Sunday, July 06, 2008

Age Is Just A Number

How old are you? There's the chronological age (actual/calendar). There's the emotional age (how we act/feel inside). There's the physical age (how we look on the outside and how we act).

I have never been in sync with my actual age. I have always looked younger than I was. And I have never looked, on the outside, the age I feel I am, on the inside. There have been times, in my life, when I felt SO OLD on the inside, while looking very young on the outside. And the opposite has also been true, at times.

Right now I am working along side young adults between 18 and 30. I could be either their parent or grandparent by chronological age. I feel separated from them by experience and not so much by age.

Drinking: I'm "old" enough to know that weekends are not only for drinking. I know I can drink anytime I want. I don't look forward to being "drunk" to be free or to have a good time. I think some of these young people drink because they are depressed, scared of life, lonely.

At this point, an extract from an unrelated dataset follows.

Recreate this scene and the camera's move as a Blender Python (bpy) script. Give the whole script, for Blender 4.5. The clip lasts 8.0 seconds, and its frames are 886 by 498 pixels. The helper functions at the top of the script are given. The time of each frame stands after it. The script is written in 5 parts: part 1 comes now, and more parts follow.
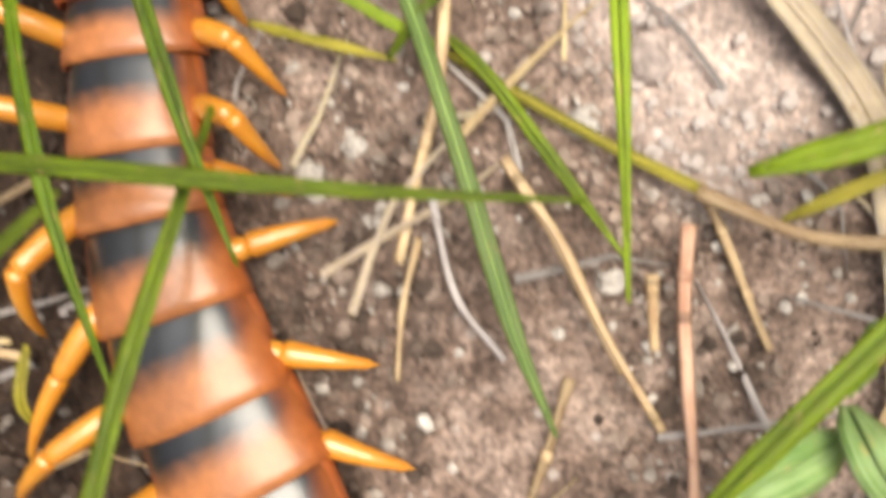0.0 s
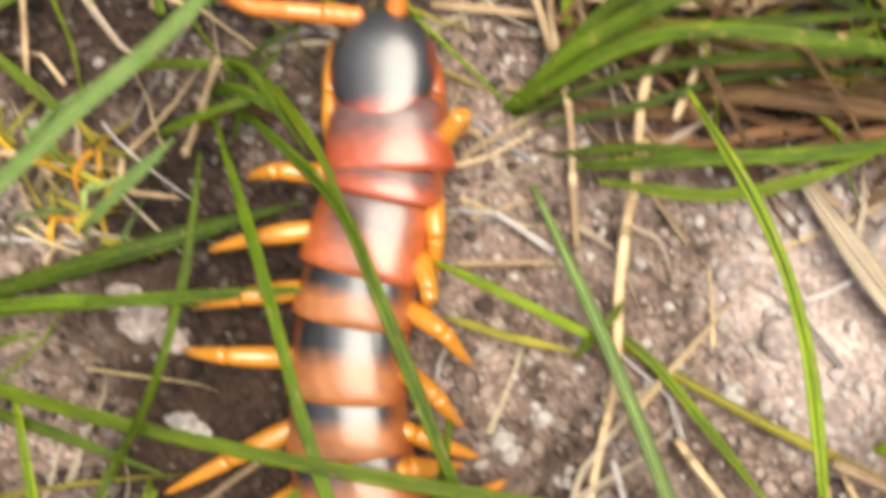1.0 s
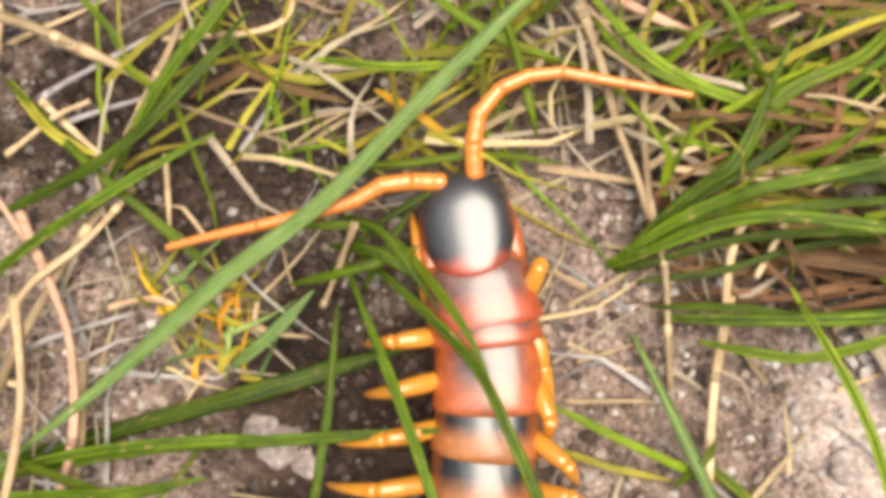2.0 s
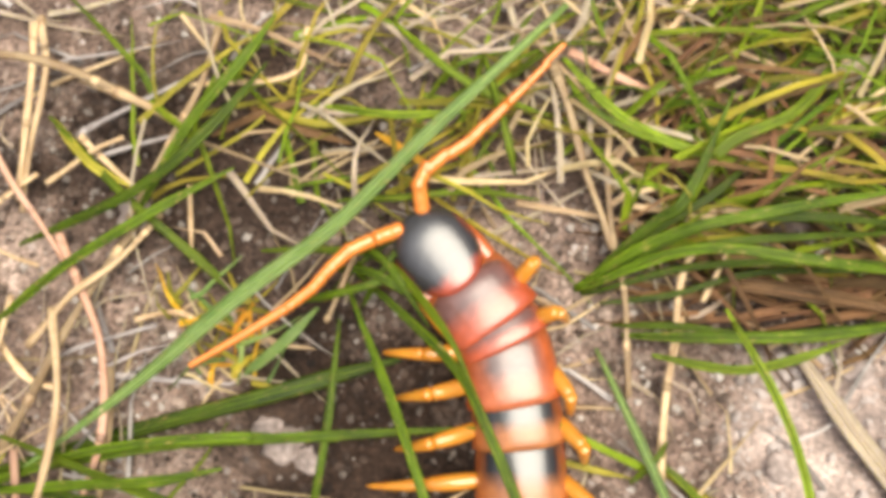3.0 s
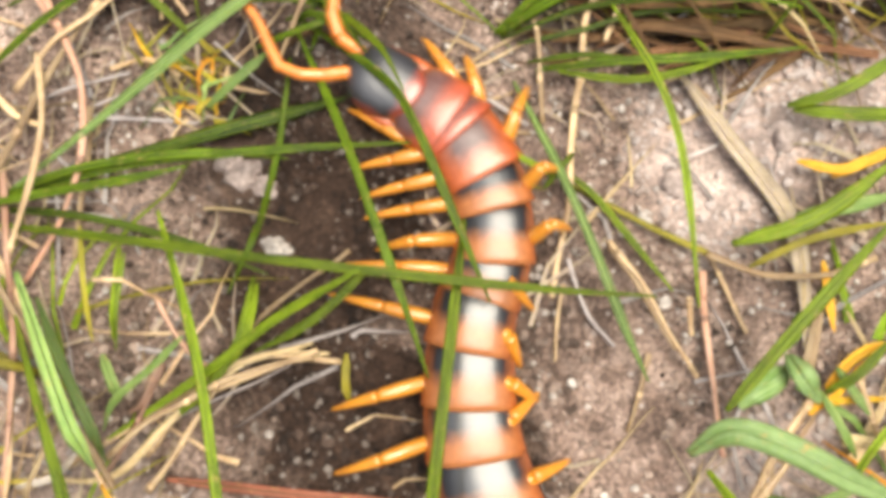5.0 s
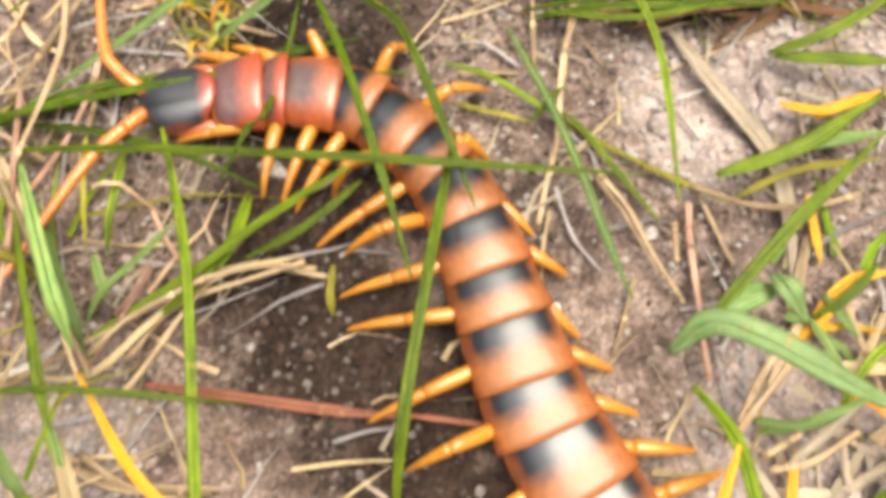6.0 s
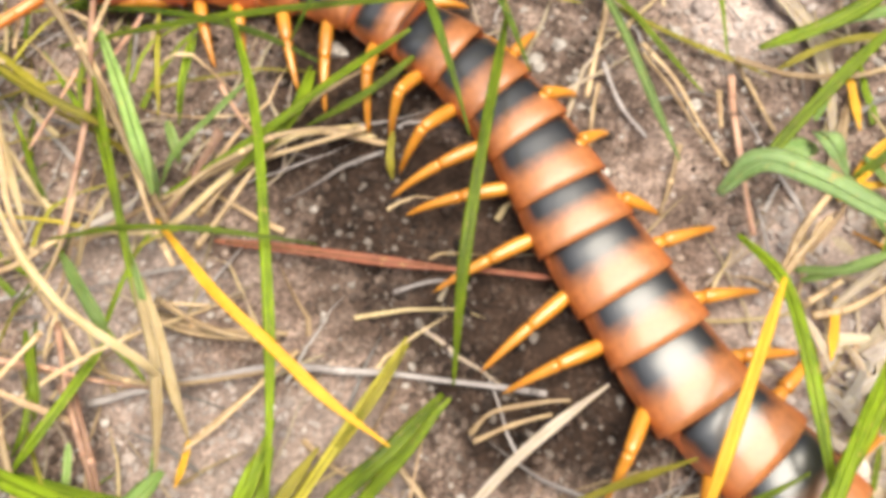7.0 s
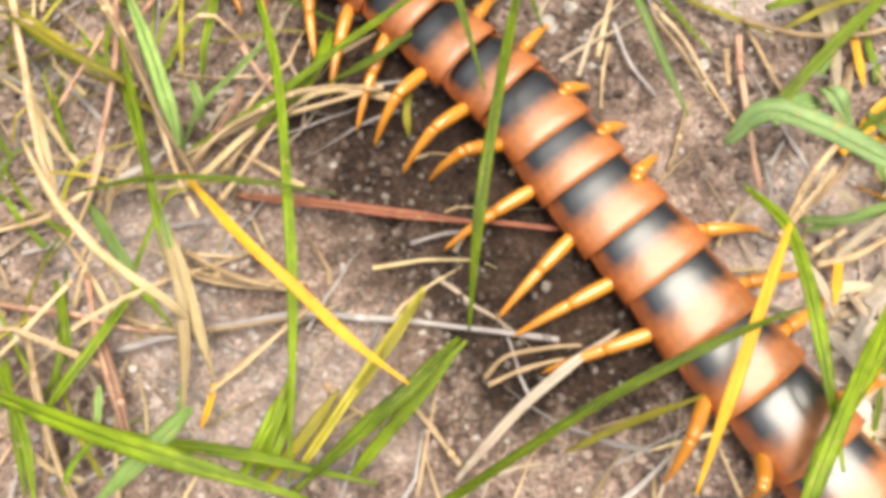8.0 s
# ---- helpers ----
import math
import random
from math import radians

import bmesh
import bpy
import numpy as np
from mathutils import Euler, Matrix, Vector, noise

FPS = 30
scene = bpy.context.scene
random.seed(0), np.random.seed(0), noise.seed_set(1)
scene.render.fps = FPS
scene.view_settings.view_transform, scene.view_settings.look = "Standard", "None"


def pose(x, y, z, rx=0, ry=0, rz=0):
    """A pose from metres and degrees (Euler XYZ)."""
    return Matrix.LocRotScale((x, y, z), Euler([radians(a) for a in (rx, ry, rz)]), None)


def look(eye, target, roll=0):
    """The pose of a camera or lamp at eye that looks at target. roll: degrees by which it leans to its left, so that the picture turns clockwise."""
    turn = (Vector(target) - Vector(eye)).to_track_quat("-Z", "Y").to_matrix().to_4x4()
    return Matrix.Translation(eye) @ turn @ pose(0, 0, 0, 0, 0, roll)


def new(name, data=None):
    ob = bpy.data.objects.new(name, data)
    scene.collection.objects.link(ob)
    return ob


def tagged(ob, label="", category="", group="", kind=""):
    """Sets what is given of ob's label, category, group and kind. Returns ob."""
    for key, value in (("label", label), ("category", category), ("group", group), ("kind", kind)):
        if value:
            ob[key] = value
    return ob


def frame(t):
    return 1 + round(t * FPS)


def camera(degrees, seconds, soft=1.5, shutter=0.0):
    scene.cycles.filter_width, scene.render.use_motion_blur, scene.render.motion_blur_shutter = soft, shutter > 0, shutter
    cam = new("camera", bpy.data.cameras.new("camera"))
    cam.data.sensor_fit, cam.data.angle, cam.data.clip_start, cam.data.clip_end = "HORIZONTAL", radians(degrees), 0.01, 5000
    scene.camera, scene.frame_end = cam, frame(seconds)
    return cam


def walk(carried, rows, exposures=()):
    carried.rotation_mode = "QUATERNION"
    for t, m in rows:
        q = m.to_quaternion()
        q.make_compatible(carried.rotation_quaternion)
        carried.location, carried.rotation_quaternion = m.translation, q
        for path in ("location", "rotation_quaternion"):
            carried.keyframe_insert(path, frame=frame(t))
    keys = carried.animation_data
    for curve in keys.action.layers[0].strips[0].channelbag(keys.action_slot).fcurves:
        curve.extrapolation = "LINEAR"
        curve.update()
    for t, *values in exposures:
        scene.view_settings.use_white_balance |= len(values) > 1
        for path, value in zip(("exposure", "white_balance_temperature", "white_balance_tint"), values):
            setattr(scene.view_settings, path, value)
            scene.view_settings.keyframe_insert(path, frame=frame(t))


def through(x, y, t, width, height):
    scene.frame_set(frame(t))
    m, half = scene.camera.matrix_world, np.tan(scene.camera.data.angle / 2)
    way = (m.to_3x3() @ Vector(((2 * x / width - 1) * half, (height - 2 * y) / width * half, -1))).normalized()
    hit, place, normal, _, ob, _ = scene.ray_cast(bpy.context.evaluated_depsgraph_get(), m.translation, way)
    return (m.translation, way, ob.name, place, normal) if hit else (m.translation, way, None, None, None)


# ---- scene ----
cam = camera(60, 8.0, soft=4.8, shutter=0.5)
PATH = [
    (0.0, pose(0.0268, 0.0049, 0.0643, 5.01, 8.15, 1.76)),
    (0.5, pose(0.0203, 0.0195, 0.0742, 3.48, 8.35, -0.62)),
    (1.0, pose(0.0071, 0.0312, 0.0840, 4.55, 5.83, -1.04)),
    (1.5, pose(-0.0055, 0.0471, 0.0944, 3.78, 4.12, -1.16)),
    (2.0, pose(-0.0086, 0.0488, 0.0981, 4.13, 3.69, -1.40)),
    (3.3, pose(-0.0088, 0.0443, 0.1153, 6.71, 2.12, -0.45)),
    (3.5, pose(-0.0082, 0.0409, 0.1162, 6.36, 2.26, -0.89)),
    (4.0, pose(-0.0096, 0.0284, 0.1189, 6.08, 2.75, -1.02)),
    (4.5, pose(-0.0033, 0.0121, 0.1212, 7.15, 1.42, -1.86)),
    (4.7, pose(-0.0019, 0.0081, 0.1235, 6.37, 1.37, -1.93)),
    (5.8, pose(0.0003, -0.0274, 0.1175, 17.13, 1.23, 1.07)),
    (6.0, pose(0.0028, -0.0322, 0.1174, 17.38, 1.99, 1.04)),
    (6.5, pose(-0.0005, -0.0465, 0.1158, 17.33, 2.44, 1.32)),
    (7.0, pose(-0.0031, -0.0554, 0.1170, 17.50, 2.98, 1.67)),
    (7.5, pose(-0.0034, -0.0607, 0.1178, 17.49, 3.28, 1.69)),
    (8.0, pose(-0.0044, -0.0632, 0.1190, 17.10, 3.35, 1.82)),
]
walk(cam, PATH, exposures=((0.0, 0.0), (3.5, 0.0), (4.7, 0.08), (6.0, 0.12), (8.0, 0.2)))

# ---- light: bright, thinly overcast sky with a soft sun to the north-east ----
SUN_ELEVATION, SUN_ROTATION = radians(75), radians(64)
world = bpy.data.worlds.new("overcast_sky")
scene.world = world
world.use_nodes = True
wn, wl = world.node_tree.nodes, world.node_tree.links
sky = wn.new("ShaderNodeTexSky")
sky.sky_type, sky.sun_disc = "NISHITA", False
sky.sun_elevation, sky.sun_rotation = SUN_ELEVATION, SUN_ROTATION
# cloud cover: an overcast dome, many times as bright overhead as at the horizon
dome = wn.new("ShaderNodeSeparateXYZ")
wl.new(wn.new("ShaderNodeTexCoord").outputs["Generated"], dome.inputs[0])
shade = wn.new("ShaderNodeValToRGB")
shade.color_ramp.elements[0].position, shade.color_ramp.elements[0].color = 0.15, (0.024, 0.025, 0.027, 1)
shade.color_ramp.elements[1].position, shade.color_ramp.elements[1].color = 0.985, (0.95, 0.98, 1.03, 1)
middle = shade.color_ramp.elements.new(0.72)
middle.color = (0.235, 0.24, 0.25, 1)
wl.new(dome.outputs["Z"], shade.inputs[0])
bright = wn.new("ShaderNodeVectorMath")
bright.operation = "SCALE"
bright.inputs["Scale"].default_value = 25.0
wl.new(shade.outputs[0], bright.inputs[0])
cloud = wn.new("ShaderNodeMix")
cloud.data_type = "RGBA"
cloud.inputs[0].default_value = 0.85
wl.new(sky.outputs[0], cloud.inputs[6])
wl.new(bright.outputs[0], cloud.inputs[7])
wl.new(cloud.outputs[2], wn["Background"].inputs[0])
wn["Background"].inputs[1].default_value = 0.085

sun = new("sun", bpy.data.lights.new("sun", "SUN"))
sun.data.energy, sun.data.angle, sun.data.color = 5.0, radians(48), (1.0, 0.895, 0.725)
sun.matrix_world = look((math.cos(SUN_ELEVATION) * math.sin(SUN_ROTATION),
                         math.cos(SUN_ELEVATION) * math.cos(SUN_ROTATION), math.sin(SUN_ELEVATION)), (0, 0, 0))

MM = 0.001


# ---- materials ----
def material(name, rough=0.6, coat=0.0, spec=0.5):
    m = bpy.data.materials.new(name)
    m.use_nodes = True
    b = m.node_tree.nodes["Principled BSDF"]
    b.inputs["Roughness"].default_value = rough
    b.inputs["Coat Weight"].default_value = coat
    b.inputs["Coat Roughness"].default_value = 0.26
    b.inputs["Coat IOR"].default_value = 1.8
    b.inputs["Specular IOR Level"].default_value = spec
    return m, m.node_tree.nodes, m.node_tree.links, b


def noise_node(n, l, scale, coords, detail=4.0, rough=0.6):
    t = n.new("ShaderNodeTexNoise")
    t.inputs["Scale"].default_value, t.inputs["Detail"].default_value, t.inputs["Roughness"].default_value = scale, detail, rough
    l.new(coords, t.inputs["Vector"])
    return t.outputs[0]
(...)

Work: Working in a greenhouse is not a good "life choice" for a career. Unless you studied horticulture, botany or landscaping. Loading stuff, watering, ringing up the sale--- none of these things will do much to create financial security. For the high school student, college student on summer vacation and retired people, this is a good job. For someone else: not a good choice and I would be scared, also. One missed check and how do they pay the rent, car payment or buy food? Too many of them have no lunch as it is, if not for Subway and pizza.

Joy of Living: These young people are so much fun to be around. They still know how to laugh and have a good time at work. They haven't spent 40 years paying bills, raising children, having arguments with the one they love (or thought they loved), or second guessing decisions they have made.

So how old am I? This year, I think I'm about 40. If I weighed less or had tighter skin, I might be tempted to dress (and act) even younger (shorter, shorts). I love the low cut tunic tops and the tight capri tights with ballerina flats. I love wearing skin tight tee shirts and camo cargo pants. I love being "one of the gang" at work. I love being physically active (still being ABLE to be physically active) and being able to tie my shoe laces without taking a break.

I'm going to be perfectly honest. I don't LOOK 40. I'm 61. And after 6 hours of work, I look every day of 61. I look tired. But at 7:30 in the morning, well, I may even look 40, if you glance my way. Quickly.

So how old are you?

3 comments:

Unknown said...

Joanne, what an interesting post! On my days off I feel like I am thirty again. That is until the ache from arthritis creeps in..My body is much too old for me! I am only 54 and thanks to a series of health muck ups I think I have the body of a much older woman.My mind feels like thirty, old enough to avoid the mistakes of my twenties but young enough to find life still fresh

Life Scraps and Patches said...

Really interesting stuff, Joanne. Until last year I worked at a college - there's something to be said for being with younger people, seeing the dress, hearing the language, watching them plan their lives. In many ways, I miss that. It kept me young, too. I'm 63, mostly only feel old when I can't remember things. On many days, I feel lucky to have the wisdom that comes with age.

I really enjoy reading your posts. Connie

Unknown said...

I'm not confessing but I will tell you that my husband declared some time ago that inside he was the square root of his chronological age! (He is boffin enought that he can work that out in his head!). Often 'the little boy inside' comes round to play and I kind of like that!